◆ Supplied information:
============================================================

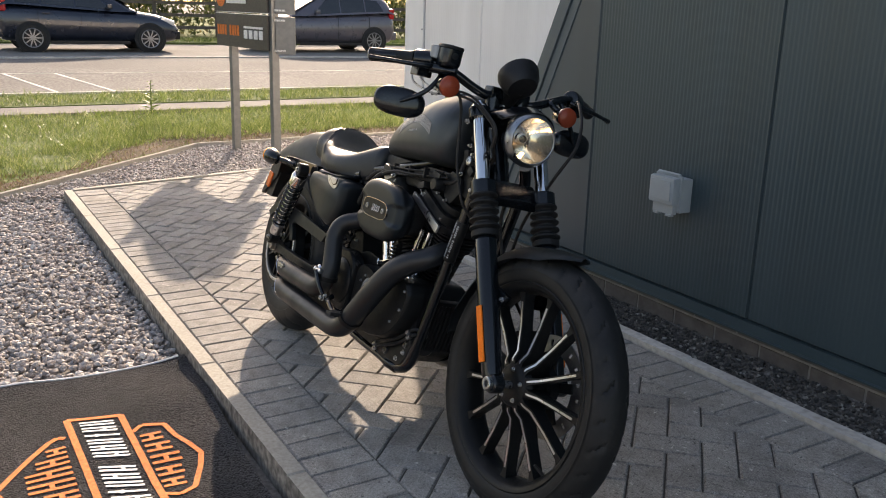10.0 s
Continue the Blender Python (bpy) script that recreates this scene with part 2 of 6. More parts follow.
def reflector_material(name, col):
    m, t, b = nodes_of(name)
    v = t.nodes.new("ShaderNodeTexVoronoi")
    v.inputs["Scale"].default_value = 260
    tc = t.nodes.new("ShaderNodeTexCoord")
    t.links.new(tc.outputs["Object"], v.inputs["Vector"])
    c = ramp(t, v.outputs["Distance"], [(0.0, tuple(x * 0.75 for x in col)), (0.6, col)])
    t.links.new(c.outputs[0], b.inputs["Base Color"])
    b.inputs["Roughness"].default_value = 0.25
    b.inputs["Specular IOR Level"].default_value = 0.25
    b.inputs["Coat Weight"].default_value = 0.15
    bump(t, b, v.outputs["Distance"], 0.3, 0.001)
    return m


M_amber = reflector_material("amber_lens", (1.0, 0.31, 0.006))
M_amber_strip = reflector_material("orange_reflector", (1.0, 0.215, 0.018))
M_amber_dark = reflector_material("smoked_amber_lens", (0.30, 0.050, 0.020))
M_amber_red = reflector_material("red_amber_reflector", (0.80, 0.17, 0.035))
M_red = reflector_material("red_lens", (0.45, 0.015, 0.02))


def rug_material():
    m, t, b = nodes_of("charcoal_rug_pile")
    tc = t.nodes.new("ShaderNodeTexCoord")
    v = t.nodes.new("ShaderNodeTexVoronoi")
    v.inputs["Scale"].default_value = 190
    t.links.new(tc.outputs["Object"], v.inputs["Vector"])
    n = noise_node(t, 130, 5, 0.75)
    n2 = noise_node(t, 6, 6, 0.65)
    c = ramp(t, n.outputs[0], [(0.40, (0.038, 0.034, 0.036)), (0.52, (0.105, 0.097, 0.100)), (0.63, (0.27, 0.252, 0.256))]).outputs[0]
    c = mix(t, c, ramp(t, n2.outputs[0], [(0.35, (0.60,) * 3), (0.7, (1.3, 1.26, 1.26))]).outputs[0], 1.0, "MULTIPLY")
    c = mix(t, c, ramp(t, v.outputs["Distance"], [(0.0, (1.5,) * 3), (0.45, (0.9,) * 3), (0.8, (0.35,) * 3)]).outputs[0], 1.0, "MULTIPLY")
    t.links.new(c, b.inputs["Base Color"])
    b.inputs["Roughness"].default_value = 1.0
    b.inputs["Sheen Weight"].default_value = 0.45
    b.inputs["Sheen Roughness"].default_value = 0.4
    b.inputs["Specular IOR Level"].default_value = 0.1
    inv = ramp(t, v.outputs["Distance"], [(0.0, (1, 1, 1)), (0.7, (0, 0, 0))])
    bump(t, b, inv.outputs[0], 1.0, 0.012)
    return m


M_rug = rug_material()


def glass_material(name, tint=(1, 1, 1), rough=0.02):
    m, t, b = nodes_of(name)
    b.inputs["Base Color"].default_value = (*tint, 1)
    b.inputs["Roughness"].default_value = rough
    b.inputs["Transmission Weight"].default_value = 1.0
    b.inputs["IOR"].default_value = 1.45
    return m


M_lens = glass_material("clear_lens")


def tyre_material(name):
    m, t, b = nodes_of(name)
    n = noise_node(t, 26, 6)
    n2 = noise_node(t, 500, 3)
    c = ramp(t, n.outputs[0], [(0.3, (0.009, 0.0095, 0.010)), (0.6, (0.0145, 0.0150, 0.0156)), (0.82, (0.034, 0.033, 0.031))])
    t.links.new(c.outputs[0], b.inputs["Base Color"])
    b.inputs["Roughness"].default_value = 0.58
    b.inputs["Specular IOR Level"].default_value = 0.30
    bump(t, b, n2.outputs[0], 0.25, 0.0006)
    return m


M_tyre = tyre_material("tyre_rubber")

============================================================

◆ Exercise requirements: All the material shown above is to be copied exactly, with no pictures carried over.

◆ Final result:
10.0 s
Continue the Blender Python (bpy) script that recreates this scene with part 2 of 6. More parts follow.
def reflector_material(name, col):
    m, t, b = nodes_of(name)
    v = t.nodes.new("ShaderNodeTexVoronoi")
    v.inputs["Scale"].default_value = 260
    tc = t.nodes.new("ShaderNodeTexCoord")
    t.links.new(tc.outputs["Object"], v.inputs["Vector"])
    c = ramp(t, v.outputs["Distance"], [(0.0, tuple(x * 0.75 for x in col)), (0.6, col)])
    t.links.new(c.outputs[0], b.inputs["Base Color"])
    b.inputs["Roughness"].default_value = 0.25
    b.inputs["Specular IOR Level"].default_value = 0.25
    b.inputs["Coat Weight"].default_value = 0.15
    bump(t, b, v.outputs["Distance"], 0.3, 0.001)
    return m


M_amber = reflector_material("amber_lens", (1.0, 0.31, 0.006))
M_amber_strip = reflector_material("orange_reflector", (1.0, 0.215, 0.018))
M_amber_dark = reflector_material("smoked_amber_lens", (0.30, 0.050, 0.020))
M_amber_red = reflector_material("red_amber_reflector", (0.80, 0.17, 0.035))
M_red = reflector_material("red_lens", (0.45, 0.015, 0.02))


def rug_material():
    m, t, b = nodes_of("charcoal_rug_pile")
    tc = t.nodes.new("ShaderNodeTexCoord")
    v = t.nodes.new("ShaderNodeTexVoronoi")
    v.inputs["Scale"].default_value = 190
    t.links.new(tc.outputs["Object"], v.inputs["Vector"])
    n = noise_node(t, 130, 5, 0.75)
    n2 = noise_node(t, 6, 6, 0.65)
    c = ramp(t, n.outputs[0], [(0.40, (0.038, 0.034, 0.036)), (0.52, (0.105, 0.097, 0.100)), (0.63, (0.27, 0.252, 0.256))]).outputs[0]
    c = mix(t, c, ramp(t, n2.outputs[0], [(0.35, (0.60,) * 3), (0.7, (1.3, 1.26, 1.26))]).outputs[0], 1.0, "MULTIPLY")
    c = mix(t, c, ramp(t, v.outputs["Distance"], [(0.0, (1.5,) * 3), (0.45, (0.9,) * 3), (0.8, (0.35,) * 3)]).outputs[0], 1.0, "MULTIPLY")
    t.links.new(c, b.inputs["Base Color"])
    b.inputs["Roughness"].default_value = 1.0
    b.inputs["Sheen Weight"].default_value = 0.45
    b.inputs["Sheen Roughness"].default_value = 0.4
    b.inputs["Specular IOR Level"].default_value = 0.1
    inv = ramp(t, v.outputs["Distance"], [(0.0, (1, 1, 1)), (0.7, (0, 0, 0))])
    bump(t, b, inv.outputs[0], 1.0, 0.012)
    return m


M_rug = rug_material()


def glass_material(name, tint=(1, 1, 1), rough=0.02):
    m, t, b = nodes_of(name)
    b.inputs["Base Color"].default_value = (*tint, 1)
    b.inputs["Roughness"].default_value = rough
    b.inputs["Transmission Weight"].default_value = 1.0
    b.inputs["IOR"].default_value = 1.45
    return m


M_lens = glass_material("clear_lens")


def tyre_material(name):
    m, t, b = nodes_of(name)
    n = noise_node(t, 26, 6)
    n2 = noise_node(t, 500, 3)
    c = ramp(t, n.outputs[0], [(0.3, (0.009, 0.0095, 0.010)), (0.6, (0.0145, 0.0150, 0.0156)), (0.82, (0.034, 0.033, 0.031))])
    t.links.new(c.outputs[0], b.inputs["Base Color"])
    b.inputs["Roughness"].default_value = 0.58
    b.inputs["Specular IOR Level"].default_value = 0.30
    bump(t, b, n2.outputs[0], 0.25, 0.0006)
    return m


M_tyre = tyre_material("tyre_rubber")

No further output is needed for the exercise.